Etwa zeitgleich beschäftigte sich der deutsche Volksschullehrer und Organist Jörg Mager mit der exakten Erzeugung von Mikrointervallen und stellte Erfindungen wie das Elektrophon (1921) und das Sphärophon (1928) vor. Mager war ein Anhänger des tschechischen Komponisten Alois Hába, der sich, durch Anregung von Ferruccio Busoni, bereits mit Mikrointervallen praktisch beschäftigte. Zudem leitete Mager sein Interesse an Mikrointervallen von der Beobachtung des Akustikers und Musikethnologen Erich Moritz von Hornbostel ab, dass die Melodie bei einer Veränderung der Tonhöhenlage, aber auch der Notenlänge, stets als ein und dieselbe Gestalt erscheint. So wurden später sein Sphärophon II, sein Kaleidosphon und seine Elektrotonorgel fertiggestellt.[3]

Beim Ondes Martenot handelte es sich ebenfalls um einen Tonfrequenz erzeugenden Schwebungssummer mit dem Unterschied, dass zusätzlich an einem Seil gezogen wurde, womit Tonhöhen verändert werden konnten. Olivier Messiaen verwendete dieses Instrument in seiner Turangalîla-Symphonie, der schweizerische Komponist Arthur Honegger setzte es im Oratorium Johanna auf dem Scheiterhaufen ein.

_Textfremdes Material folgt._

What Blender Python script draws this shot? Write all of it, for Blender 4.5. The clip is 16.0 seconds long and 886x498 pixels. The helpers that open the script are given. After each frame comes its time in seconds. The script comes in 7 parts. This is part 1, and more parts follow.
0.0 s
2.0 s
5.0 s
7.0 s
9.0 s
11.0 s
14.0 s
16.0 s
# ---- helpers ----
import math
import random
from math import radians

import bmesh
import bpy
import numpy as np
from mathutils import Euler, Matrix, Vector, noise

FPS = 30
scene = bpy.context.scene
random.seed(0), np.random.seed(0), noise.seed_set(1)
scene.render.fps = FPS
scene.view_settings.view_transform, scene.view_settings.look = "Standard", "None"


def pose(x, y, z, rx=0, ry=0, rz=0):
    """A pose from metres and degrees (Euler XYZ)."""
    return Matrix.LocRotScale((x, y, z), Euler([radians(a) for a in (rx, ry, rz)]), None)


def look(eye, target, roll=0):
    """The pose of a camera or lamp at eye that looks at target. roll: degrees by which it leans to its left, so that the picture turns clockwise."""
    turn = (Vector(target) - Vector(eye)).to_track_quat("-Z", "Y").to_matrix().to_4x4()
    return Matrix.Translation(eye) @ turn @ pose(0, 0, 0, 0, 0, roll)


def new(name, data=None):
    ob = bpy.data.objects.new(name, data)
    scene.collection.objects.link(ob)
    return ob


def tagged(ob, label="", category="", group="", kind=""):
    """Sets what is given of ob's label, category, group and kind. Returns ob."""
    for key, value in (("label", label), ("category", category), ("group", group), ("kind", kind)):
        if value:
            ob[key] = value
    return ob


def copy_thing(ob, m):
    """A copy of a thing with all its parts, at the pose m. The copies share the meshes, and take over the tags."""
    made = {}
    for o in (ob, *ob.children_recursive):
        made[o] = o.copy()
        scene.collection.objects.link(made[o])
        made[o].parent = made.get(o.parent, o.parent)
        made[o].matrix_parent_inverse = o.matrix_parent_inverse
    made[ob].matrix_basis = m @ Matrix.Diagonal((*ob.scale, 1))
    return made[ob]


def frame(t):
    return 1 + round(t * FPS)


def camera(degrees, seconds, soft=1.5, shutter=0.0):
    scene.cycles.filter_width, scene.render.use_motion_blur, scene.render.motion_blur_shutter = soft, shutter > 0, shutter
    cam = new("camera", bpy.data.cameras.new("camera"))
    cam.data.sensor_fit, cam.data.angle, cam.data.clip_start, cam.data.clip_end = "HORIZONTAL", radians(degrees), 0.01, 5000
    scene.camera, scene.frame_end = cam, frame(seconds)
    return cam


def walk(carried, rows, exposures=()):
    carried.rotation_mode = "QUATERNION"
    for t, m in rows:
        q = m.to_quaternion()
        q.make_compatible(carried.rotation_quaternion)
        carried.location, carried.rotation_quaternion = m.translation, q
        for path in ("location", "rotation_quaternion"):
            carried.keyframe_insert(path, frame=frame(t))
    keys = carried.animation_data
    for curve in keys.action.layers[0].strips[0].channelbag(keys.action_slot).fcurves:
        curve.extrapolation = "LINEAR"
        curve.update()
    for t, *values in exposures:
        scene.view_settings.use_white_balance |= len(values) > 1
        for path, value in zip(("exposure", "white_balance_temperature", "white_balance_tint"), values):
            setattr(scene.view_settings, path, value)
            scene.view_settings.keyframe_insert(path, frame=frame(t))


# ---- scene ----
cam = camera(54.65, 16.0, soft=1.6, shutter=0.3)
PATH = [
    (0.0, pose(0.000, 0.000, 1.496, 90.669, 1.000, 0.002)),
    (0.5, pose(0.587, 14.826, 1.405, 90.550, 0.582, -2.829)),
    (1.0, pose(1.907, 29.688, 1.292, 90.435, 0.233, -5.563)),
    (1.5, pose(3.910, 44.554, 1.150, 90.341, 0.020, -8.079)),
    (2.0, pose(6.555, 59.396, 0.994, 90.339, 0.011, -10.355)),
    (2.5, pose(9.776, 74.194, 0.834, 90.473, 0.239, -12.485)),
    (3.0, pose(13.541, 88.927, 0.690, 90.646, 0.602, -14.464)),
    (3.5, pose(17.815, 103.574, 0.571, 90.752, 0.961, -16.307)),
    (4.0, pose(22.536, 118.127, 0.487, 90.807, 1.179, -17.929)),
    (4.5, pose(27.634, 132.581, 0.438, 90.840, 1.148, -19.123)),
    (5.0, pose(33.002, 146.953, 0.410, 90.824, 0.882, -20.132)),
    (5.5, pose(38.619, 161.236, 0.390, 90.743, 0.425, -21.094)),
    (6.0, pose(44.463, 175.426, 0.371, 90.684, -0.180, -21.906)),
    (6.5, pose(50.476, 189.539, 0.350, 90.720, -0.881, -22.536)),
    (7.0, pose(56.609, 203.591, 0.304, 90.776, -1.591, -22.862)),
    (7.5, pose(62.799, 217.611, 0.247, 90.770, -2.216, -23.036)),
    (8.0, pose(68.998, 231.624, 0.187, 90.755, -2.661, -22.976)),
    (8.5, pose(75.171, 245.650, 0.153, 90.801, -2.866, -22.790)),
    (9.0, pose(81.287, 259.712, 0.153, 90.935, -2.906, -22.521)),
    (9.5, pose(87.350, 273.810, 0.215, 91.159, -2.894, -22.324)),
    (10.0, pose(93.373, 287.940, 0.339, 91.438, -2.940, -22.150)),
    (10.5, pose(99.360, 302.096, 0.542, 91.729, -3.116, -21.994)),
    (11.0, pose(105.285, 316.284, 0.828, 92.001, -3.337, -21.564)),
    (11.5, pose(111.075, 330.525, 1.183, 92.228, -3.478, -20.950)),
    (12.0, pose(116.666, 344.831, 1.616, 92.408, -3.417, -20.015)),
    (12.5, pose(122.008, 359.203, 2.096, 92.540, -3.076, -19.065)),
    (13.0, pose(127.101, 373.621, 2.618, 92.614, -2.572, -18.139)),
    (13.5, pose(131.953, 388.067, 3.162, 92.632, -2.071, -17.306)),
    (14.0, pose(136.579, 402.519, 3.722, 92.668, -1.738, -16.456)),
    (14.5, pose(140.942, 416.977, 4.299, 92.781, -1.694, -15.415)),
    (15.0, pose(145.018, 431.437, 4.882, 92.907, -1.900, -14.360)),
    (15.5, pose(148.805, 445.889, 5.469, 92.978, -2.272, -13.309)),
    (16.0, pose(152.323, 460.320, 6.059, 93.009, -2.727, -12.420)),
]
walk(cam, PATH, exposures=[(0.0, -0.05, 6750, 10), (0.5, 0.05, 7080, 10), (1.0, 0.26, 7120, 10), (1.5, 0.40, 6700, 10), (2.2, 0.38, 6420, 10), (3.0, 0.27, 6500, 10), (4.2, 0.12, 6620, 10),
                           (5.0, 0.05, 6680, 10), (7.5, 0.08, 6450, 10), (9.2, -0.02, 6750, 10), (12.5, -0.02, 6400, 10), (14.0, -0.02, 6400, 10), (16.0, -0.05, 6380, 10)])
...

Bereits 1907 hatte Busoni in seiner visionären und einflussreichen Schrift Entwurf einer neuen Ästhetik der Tonkunst mögliche Entwicklungslinien aufgezeigt, die erst mit den Mitteln der elektronischen Musik ab den 1950er Jahren realisiert werden konnten. Er griff darin unter anderem die Idee der Klangfarbenmelodie, die Arnold Schönberg erstmals in seiner Harmonielehre (1911) vorstellte und in den folgenden Jahren wiederholt angesprochen hat, von Relevanz für das musikalische Konzept der frühen elektronischen Musik. Weiterhin kann die kompositorische Konzeption Edgar Varèses mit ihrer gleichermaßen von Busoni und den italienischen Futuristen beeinflussten Geräuschhaftigkeit als Vorwegnahme rein elektronischer Möglichkeiten der Klanggestaltung betrachtet werden.

Durch die Bedeutung des Rundfunks als Medium zunächst zur Durchsetzung politischer Ziele und später der Unterhaltung wurde der Weg für Übertragungen von Musik geebnet.

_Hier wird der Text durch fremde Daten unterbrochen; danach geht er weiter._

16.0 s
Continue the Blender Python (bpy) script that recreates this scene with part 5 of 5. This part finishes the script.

In dieselbe Zeit fällt die Entwicklung des Trautoniums durch Friedrich Trautwein im Jahre 1930, das später durch Oskar Sala weiterentwickelt wurde.[8] Aus diesem Jahr stammen auch die ersten Trautoniumstücke von Paul Hindemith: Vier Stücke für drei Trautonien mit dem Untertitel Des kleinen Elektromusikers Lieblinge.[9]

Im Jahr 1935 konkurrierten die Hammond-Orgel und die Lichttonorgel, wobei Erstere die Oberhand gewann.